Google’s power flows from a different source, he said. “They have produced this amazing machine for building data, and that data has its own ‘network effect’”-the more people who use it, the more data generated, the more advertisers flock to it. “Everything sits on top of that layer, starting with search. Every time you search, you give Google some value because you pick a certain result. And every time you pick a result, Google learns something from that. So each time you do a search, you’re adding value to Google’s data base. The data base becomes so rich that the advertising model that sits on top of it can out-compete other advertising models because it has better data… The potential here is actually that the data layer is more dangerous from a policy perspective because it cuts across layers of human life. So privacy and competition and access to commerce, and access to content-everything is driven by this underlying layer. Unlike the operating system, which couldn’t necessarily control the content that you got.
“The way they are different is that I don’t think there is any evidence that Google has misbehaved in the way Microsoft misbehaved when they tried to leverage the operating system to protect themselves against competition. So far, they’ve been good guys. But that leads to a question: Why do we expect them to be good guys from now till the end of time?”
Lessig, who benefits from the broad education and reading many Googlers lack, was nevertheless alert to how Google, like Microsoft, might become intoxicated by power and succumb to the same human failures. Of Google, he said, “I fear theirs is an old story about how good people deceive themselves. As Microsoft did in the nineties, you become so convinced that you are good that you become oblivious. I sense that is true at Google today. They’ve drunk the Kool-Aid.”

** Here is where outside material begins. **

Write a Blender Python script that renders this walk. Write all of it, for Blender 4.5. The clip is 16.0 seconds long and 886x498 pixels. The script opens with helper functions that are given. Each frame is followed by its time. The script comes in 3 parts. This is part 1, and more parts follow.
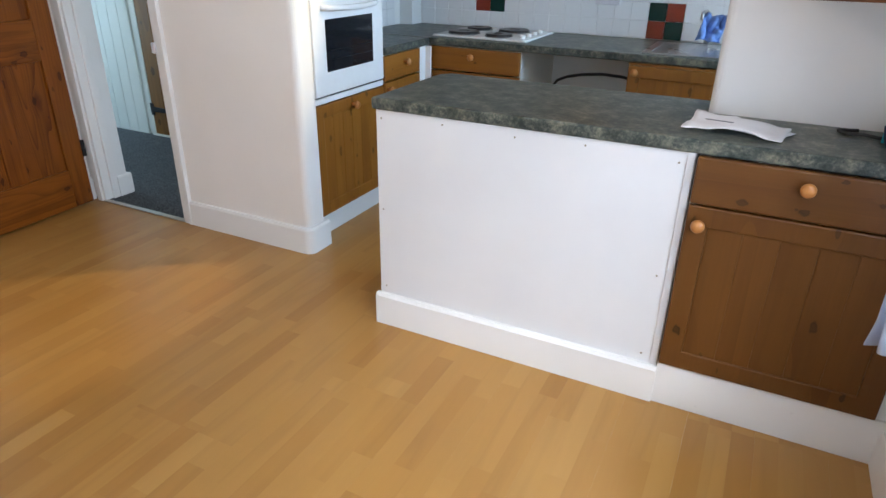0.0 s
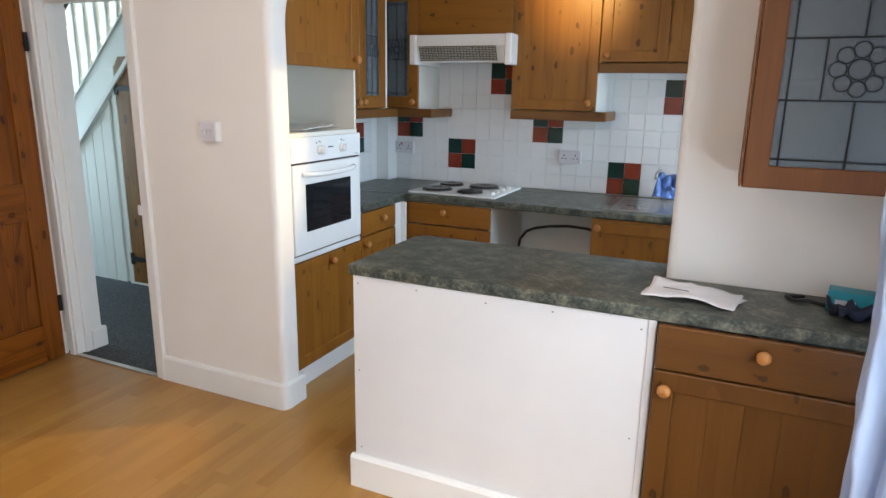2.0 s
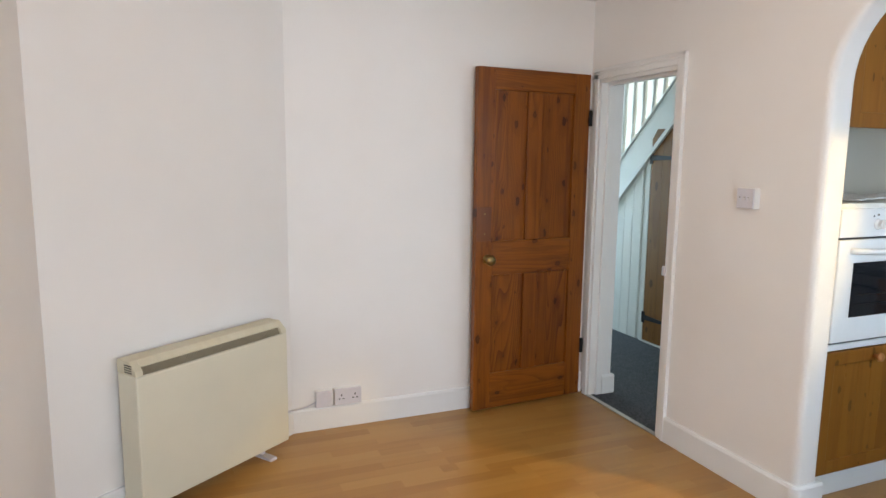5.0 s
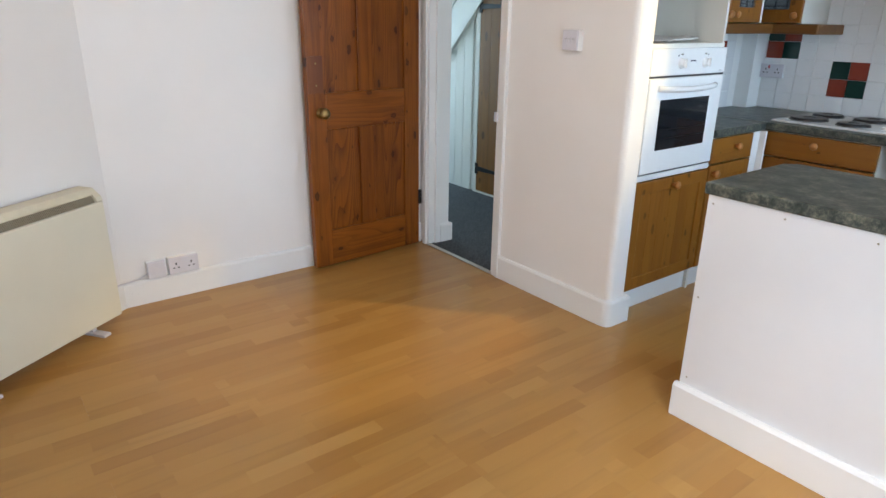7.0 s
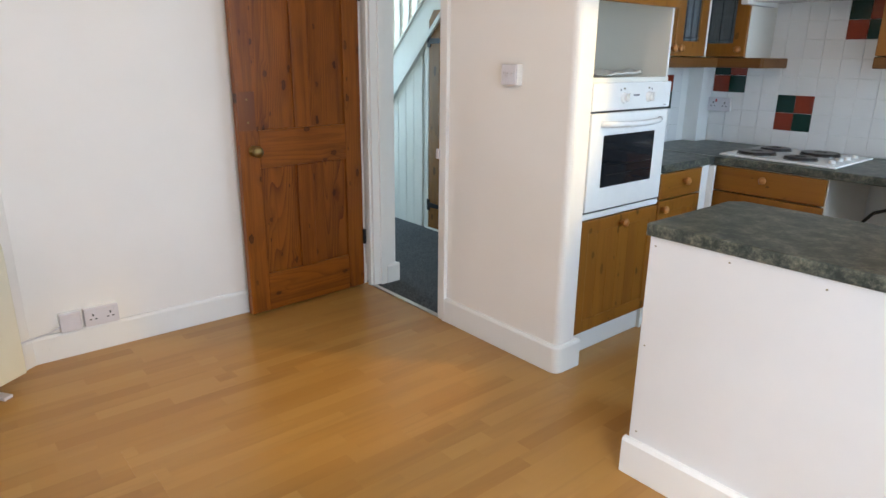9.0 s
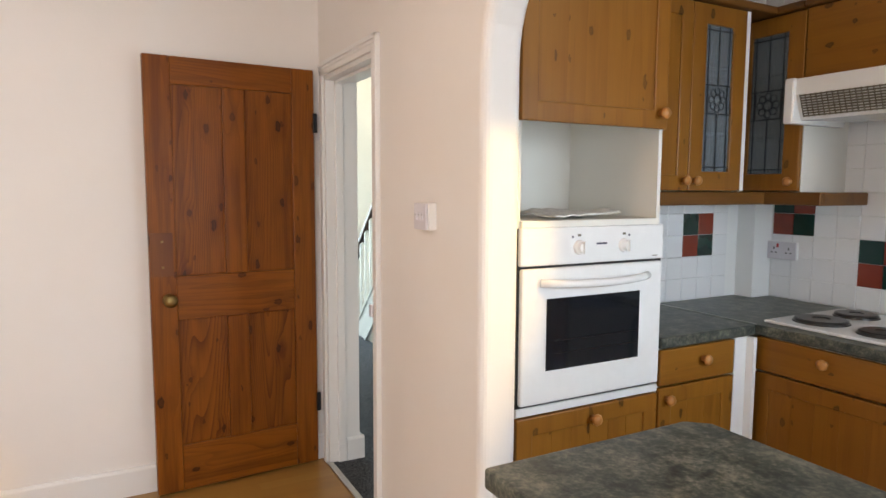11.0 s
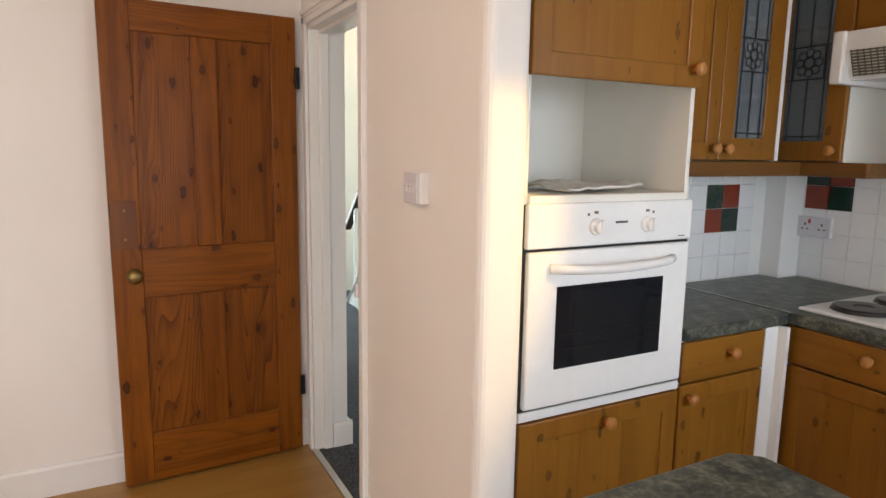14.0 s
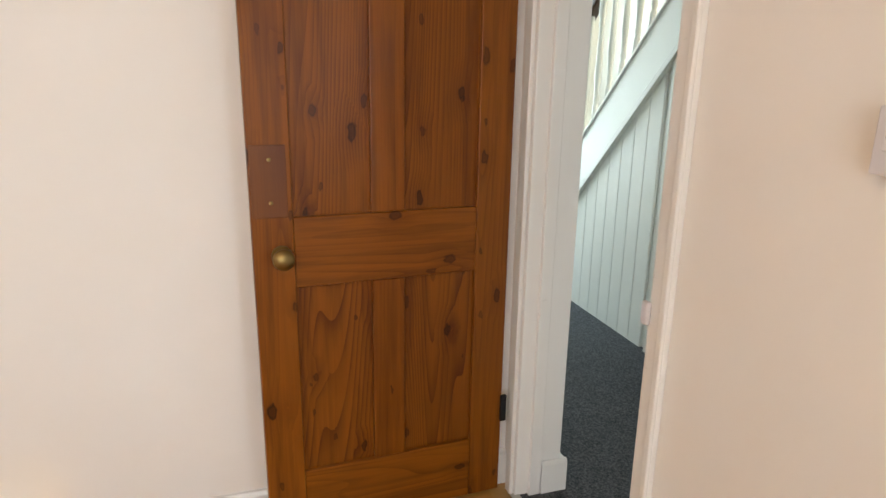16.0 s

PART THREE. Google Versus the Bears
CHAPTER EIGHT. Chasing the Fox
(2005-2006)
Rupert Murdoch, the audacious and sometimes outrageous media mogul, made another move in July 2005 that unnerved his peers. He was in the habit of doing so. For four decades Murdoch’s News Corporation had been playing bold offense, forcing other media companies to defensively respond. Starting with a single newspaper in Australia, and then England, he build a newspaper empire in both countries, and forced the modernization of newspaper work rules in England. At a time when the audience for the three broadcast networks was aging, he had pioneered the Fox broadcast network, with its youth-oriented programming. He established satellite broadcasting that blanketed much of the globe. He eclipsed the once-dominant CNN in ratings with the Fox cable news network. Journalistically, his impact could be pernicious-spurring tabloid television with his syndicated A Current Affair, fomenting shrill, nineteenth-century press partisanship with Fox News, The Sun in London, and the New York Post. But even as he was disdained in certain quarters, he was always carefully watched. Media companies chase Rupert Murdoch as hounds do a fox.
Murdoch again shocked his peers when he acquired MySpace.com in July 2005 for $580 million. After just two years of existence, the youth-oriented social network and music site had sixteen million monthly visitors; that number would quadruple over the next fourteen months.
Before Murdoch’s announcement, it was expected that Sumner Redstone’s Viacom would lay claim to MySpace. It was a natural fit with Viacom’s MTV, with its own youthful audience of more than eighty million monthly viewers. And it was widely believed that Viacom CEO Tom Freston was close to making the acquisition. But before he could, Murdoch swooped in with a higher offer, which Redstone refused to match. Within months, Redstone had replaced Freston, grousing to associates that had he been more aggressive he could have sealed the MySpace deal. Actually, what happened, according to a Viacom official involved in the negotiations and confirmed by others, was this: “Rupert made a preemptive bid. Sumner told Tom he did not want to get into a bidding war.” The parsimonious Redstone had flashed a red light to Freston.
By acquiring MySpace, Murdoch intended to instill in News Corporation a fresh Web-centric sensibility. By contrast, when Viacom tried to instill its MTV television sensibility online with a music site called MTV Overdrive, it stumbled. In early 2007, MySpace cofounder Tom Anderson announced to the German magazine Der Spiegel, “I think we have replaced MTV MySpace is more convenient. You can search for things, while MTV is just delivering things to you. On MySpace, you can pick your own channel and go where you want. That’s why TV viewership is dropping among the MySpace generation.” MySpace had the traffic and the buzz. MTV had the profits, of course, which MySpace did not have. But Murdoch was nonetheless perceived as once again having set the pace for media companies.